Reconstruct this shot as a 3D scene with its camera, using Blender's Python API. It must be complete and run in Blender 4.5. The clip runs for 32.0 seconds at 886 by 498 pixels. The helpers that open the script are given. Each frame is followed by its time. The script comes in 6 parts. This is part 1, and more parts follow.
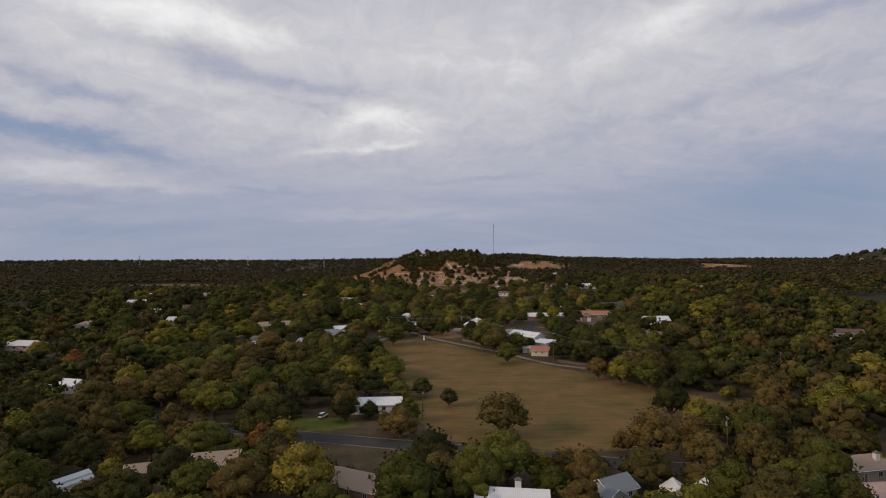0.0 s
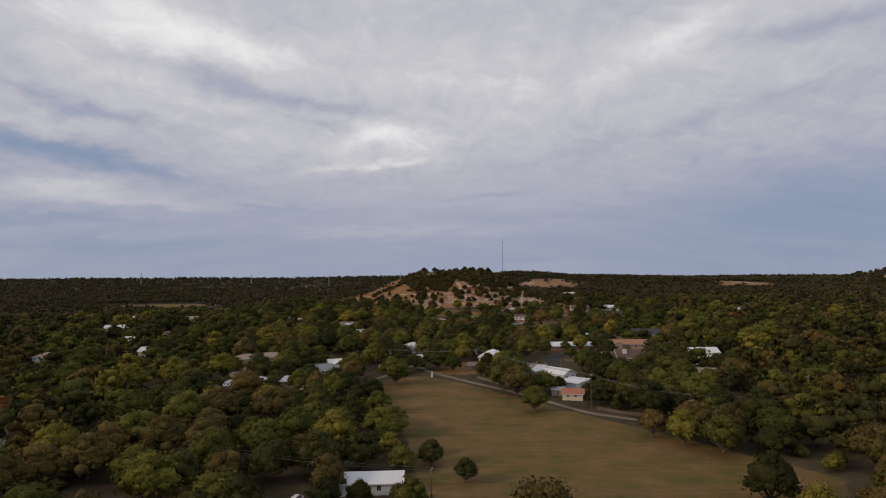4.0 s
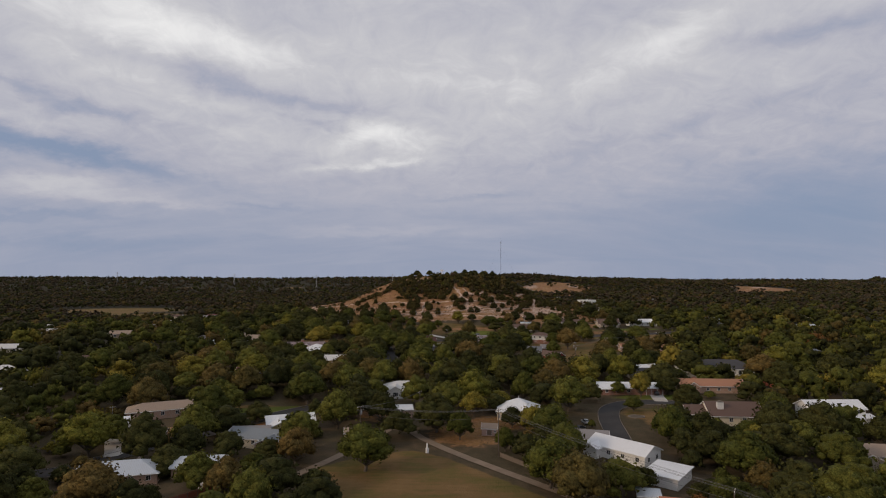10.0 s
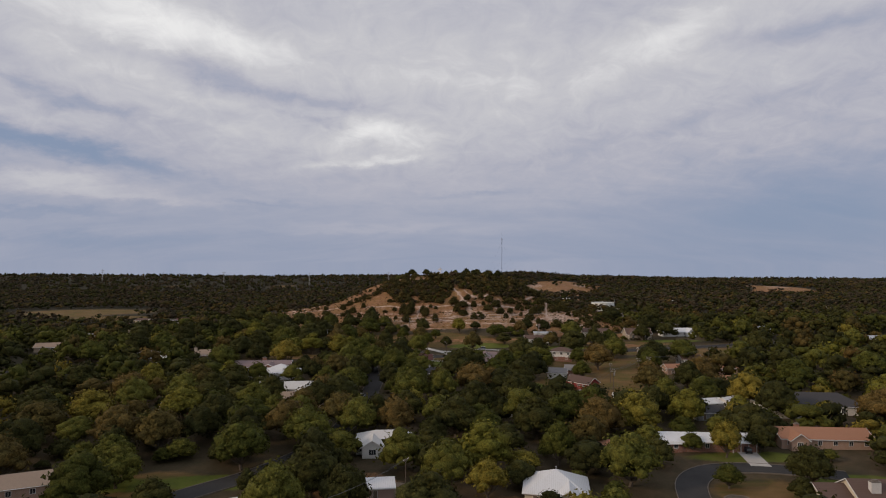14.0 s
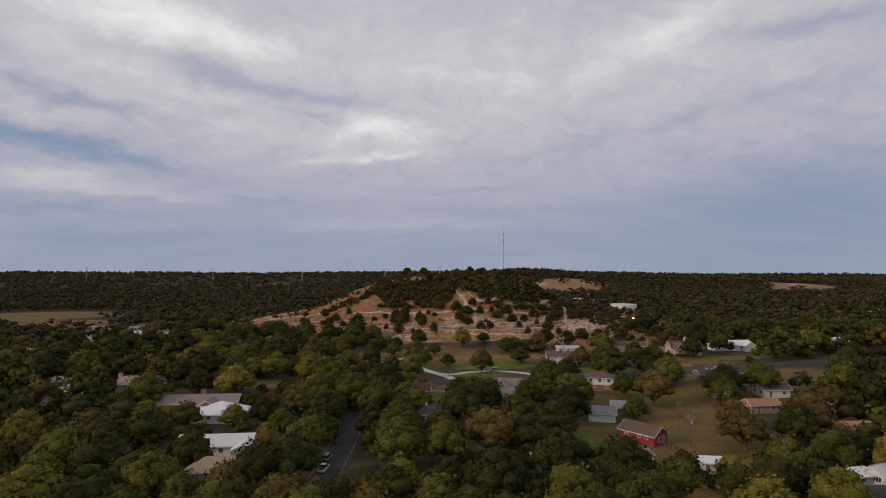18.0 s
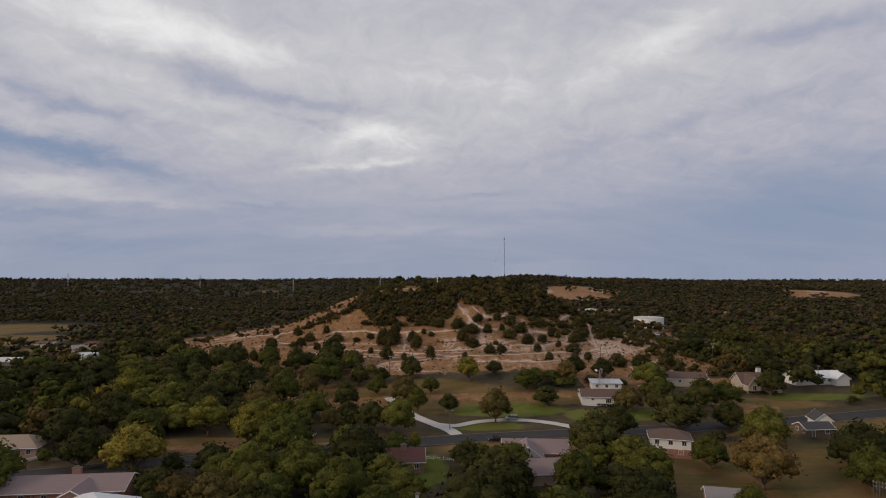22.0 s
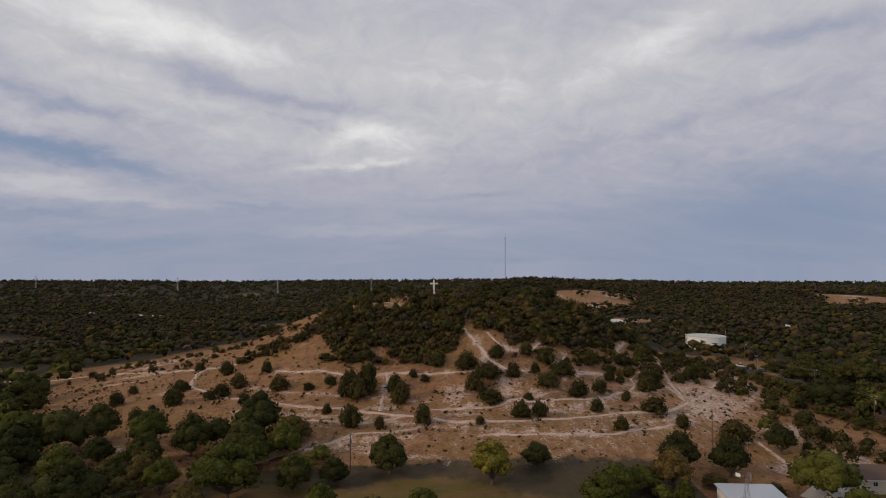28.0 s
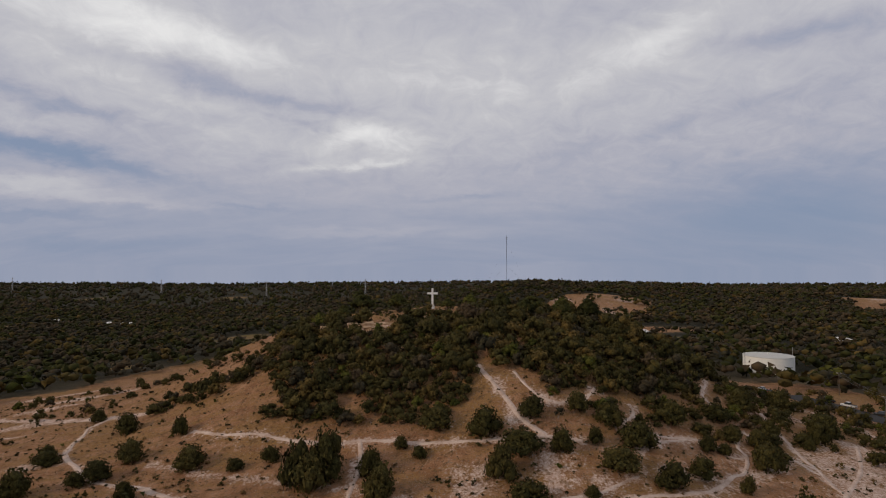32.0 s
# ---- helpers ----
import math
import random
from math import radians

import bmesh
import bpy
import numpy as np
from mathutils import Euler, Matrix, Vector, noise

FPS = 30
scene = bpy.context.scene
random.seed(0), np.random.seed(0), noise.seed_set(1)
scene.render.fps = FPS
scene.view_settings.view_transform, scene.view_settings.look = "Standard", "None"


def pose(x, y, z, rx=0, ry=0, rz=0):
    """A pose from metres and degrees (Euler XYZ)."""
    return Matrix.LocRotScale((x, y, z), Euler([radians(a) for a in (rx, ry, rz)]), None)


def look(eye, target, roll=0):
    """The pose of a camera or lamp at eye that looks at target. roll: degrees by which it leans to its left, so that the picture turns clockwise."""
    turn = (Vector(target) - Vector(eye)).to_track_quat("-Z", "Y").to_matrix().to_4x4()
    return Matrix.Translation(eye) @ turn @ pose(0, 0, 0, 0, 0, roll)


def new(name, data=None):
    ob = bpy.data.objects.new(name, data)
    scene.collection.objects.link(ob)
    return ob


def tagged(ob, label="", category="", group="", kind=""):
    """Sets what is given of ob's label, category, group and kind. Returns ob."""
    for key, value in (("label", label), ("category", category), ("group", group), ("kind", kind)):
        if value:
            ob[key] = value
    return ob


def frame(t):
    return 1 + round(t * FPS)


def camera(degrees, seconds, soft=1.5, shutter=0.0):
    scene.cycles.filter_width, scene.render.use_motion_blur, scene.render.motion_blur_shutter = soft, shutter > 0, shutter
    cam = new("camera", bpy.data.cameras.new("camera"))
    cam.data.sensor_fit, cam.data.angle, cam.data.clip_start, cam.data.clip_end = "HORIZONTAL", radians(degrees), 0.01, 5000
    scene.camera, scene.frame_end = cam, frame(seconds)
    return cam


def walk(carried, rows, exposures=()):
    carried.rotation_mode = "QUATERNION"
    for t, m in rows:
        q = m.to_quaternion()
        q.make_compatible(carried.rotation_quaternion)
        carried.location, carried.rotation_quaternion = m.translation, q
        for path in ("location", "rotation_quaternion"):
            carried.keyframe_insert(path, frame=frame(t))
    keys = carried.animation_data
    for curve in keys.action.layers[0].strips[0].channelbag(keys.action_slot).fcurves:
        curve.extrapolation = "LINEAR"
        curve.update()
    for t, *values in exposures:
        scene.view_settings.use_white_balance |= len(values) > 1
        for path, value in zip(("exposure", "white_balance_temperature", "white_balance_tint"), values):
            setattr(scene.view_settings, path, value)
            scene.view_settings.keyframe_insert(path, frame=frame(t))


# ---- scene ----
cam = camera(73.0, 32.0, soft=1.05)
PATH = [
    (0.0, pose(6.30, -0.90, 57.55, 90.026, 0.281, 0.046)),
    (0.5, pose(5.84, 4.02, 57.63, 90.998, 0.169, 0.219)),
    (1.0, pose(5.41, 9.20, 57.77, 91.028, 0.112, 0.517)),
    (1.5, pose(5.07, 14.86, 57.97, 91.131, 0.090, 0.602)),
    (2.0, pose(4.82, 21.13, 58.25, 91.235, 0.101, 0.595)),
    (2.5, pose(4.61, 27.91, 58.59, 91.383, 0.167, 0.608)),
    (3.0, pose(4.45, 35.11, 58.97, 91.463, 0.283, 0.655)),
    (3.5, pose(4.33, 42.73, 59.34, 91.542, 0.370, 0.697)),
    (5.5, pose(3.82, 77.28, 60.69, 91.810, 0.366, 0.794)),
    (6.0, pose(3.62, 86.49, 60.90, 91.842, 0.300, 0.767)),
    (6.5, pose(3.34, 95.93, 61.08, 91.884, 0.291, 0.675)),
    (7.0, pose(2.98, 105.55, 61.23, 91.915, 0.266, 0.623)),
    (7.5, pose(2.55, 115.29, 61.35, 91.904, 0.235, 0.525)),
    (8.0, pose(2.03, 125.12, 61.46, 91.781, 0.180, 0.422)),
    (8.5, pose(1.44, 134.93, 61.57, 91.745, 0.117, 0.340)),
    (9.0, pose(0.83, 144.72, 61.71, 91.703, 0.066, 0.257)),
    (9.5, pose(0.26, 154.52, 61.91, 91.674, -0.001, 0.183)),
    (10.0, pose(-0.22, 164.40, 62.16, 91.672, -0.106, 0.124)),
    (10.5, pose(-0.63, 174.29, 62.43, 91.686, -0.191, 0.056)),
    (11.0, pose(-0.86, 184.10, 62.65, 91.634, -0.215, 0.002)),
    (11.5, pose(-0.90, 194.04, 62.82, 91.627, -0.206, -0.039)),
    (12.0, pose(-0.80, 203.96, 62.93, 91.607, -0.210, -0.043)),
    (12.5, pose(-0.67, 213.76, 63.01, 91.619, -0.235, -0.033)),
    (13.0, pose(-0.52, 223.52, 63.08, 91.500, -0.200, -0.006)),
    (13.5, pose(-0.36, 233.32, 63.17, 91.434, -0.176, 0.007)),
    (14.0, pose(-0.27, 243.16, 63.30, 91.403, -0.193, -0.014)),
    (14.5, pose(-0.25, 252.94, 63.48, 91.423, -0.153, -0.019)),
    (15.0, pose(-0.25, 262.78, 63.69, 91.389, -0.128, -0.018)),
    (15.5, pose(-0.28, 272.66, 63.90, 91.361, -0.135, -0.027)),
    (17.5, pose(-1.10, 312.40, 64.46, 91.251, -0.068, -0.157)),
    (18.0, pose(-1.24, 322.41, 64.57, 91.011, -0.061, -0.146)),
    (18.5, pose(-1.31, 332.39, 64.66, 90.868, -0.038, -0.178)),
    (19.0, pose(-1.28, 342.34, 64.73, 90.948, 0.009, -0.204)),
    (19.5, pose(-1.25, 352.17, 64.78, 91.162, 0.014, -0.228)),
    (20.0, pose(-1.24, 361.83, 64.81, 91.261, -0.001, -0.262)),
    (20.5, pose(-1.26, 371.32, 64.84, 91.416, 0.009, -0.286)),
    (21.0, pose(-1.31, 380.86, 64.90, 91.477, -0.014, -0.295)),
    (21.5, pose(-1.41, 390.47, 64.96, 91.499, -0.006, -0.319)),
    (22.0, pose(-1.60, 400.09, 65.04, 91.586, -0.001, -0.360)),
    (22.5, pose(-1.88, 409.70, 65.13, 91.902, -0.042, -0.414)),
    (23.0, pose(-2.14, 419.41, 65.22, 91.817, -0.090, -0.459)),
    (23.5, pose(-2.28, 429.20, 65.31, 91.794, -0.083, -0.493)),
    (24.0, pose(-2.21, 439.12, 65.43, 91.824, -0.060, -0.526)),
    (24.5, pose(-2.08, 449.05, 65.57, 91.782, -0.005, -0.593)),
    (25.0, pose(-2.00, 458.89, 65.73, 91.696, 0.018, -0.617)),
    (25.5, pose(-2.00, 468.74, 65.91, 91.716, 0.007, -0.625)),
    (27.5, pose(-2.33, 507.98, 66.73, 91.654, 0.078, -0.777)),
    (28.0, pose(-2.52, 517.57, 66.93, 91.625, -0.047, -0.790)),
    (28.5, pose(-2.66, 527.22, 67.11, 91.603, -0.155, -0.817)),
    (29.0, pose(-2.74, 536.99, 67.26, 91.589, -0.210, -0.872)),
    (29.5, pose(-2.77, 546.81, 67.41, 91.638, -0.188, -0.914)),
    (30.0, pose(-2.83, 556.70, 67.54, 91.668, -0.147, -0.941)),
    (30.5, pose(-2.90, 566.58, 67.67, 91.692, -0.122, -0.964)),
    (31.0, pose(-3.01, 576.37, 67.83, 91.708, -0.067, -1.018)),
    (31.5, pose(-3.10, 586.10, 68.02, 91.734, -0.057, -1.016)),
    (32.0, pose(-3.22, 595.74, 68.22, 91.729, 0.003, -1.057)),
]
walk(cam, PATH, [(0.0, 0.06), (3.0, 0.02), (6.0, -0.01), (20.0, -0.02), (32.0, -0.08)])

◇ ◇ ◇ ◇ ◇

WHAT YOU SHOULD DO: From the first line of the listing above, repeat every line through the one holding "pose from metres". Both ends count, and pictures stay out.

WRITTEN SOLUTION:
Reconstruct this shot as a 3D scene with its camera, using Blender's Python API. It must be complete and run in Blender 4.5. The clip runs for 32.0 seconds at 886 by 498 pixels. The helpers that open the script are given. Each frame is followed by its time. The script comes in 6 parts. This is part 1, and more parts follow.
0.0 s
4.0 s
10.0 s
14.0 s
18.0 s
22.0 s
28.0 s
32.0 s
# ---- helpers ----
import math
import random
from math import radians

import bmesh
import bpy
import numpy as np
from mathutils import Euler, Matrix, Vector, noise

FPS = 30
scene = bpy.context.scene
random.seed(0), np.random.seed(0), noise.seed_set(1)
scene.render.fps = FPS
scene.view_settings.view_transform, scene.view_settings.look = "Standard", "None"


def pose(x, y, z, rx=0, ry=0, rz=0):
    """A pose from metres and degrees (Euler XYZ)."""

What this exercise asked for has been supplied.